[Letestament d’un Latin]. Poema, publicado en 1928, de Pierre de Nolhac (1859-1936). Compuesto en alejandrinos de clásica factura, si algún defecto se le puede señalar, desde un punto de vista rigurosamente lírico, es el de desenvolverse estrictamente según un modelo demasiado lógico, demasiado racional.
En compensación, tiene fragmentos admirables, logrados con una simplicidad de línea, con una estructura verdaderamente latina, como el del caer de la noche en el Preludio, o el episodio del pergamino encontrado en el sarcófago y que canta la fe del viejo ciudadano galorromano, o el conmovedor final del viejo alfarero que se extingue poco a poco bajo la Acrópolis. Dos sentimientos inspiran el noble canto: una humildad religiosa, fervorosa, de gratitud para el Creador, un consciente y legítimo orgullo de hijo de Roma. El poeta piensa en la Galia no señalada todavía con la marca de Roma, en la Galia primitiva, como había sido reconstruida por el historiador Camille Jullien; pero no puede sustraerse a la idea de lo que luego significó la venida de Roma: Roma que lleva a los celtas su genio y sus leyes, la equidad de las reglas aceptadas por todos bajo el signo del águila, las artes y las religiones.

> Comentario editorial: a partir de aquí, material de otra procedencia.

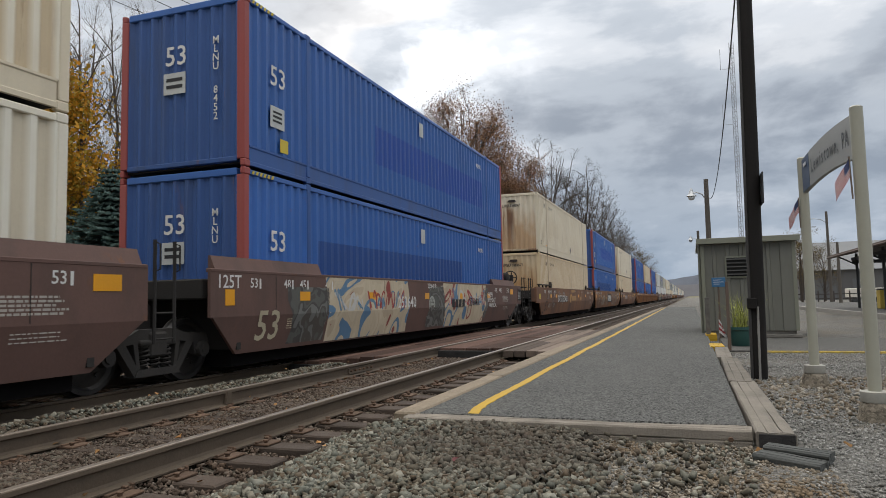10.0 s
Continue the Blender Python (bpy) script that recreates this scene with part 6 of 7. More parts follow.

Y cuando, con un expediente lírico, confía sus personales sentimientos a una voz de ultratumba, al pergamino en que un hipotético narbonés, legionario de César y convertido al Cristianismo en su vejez, transmite a la posteridad su credo, entonces es cuando en una ráfaga de verdadera pasión surge el himno a Roma. A la exposición del tema de la latinidad sigue el de la expansión del Cristianismo: frente a la majestuosa basílica de San Pedro, el poeta, íntimamente conmovido, eleva un himno a la «santa Iglesia católica». Y finalmente, en tono grave y velado de melancólica gracia, él, próximo al término de su vida, se vuelve a Jesús y con humilde fervor le encomienda su alma; se confiesa, le dice cómo en el trabajo había colmado sus largas jornadas, sin haber medido su vanidad demasiado breve.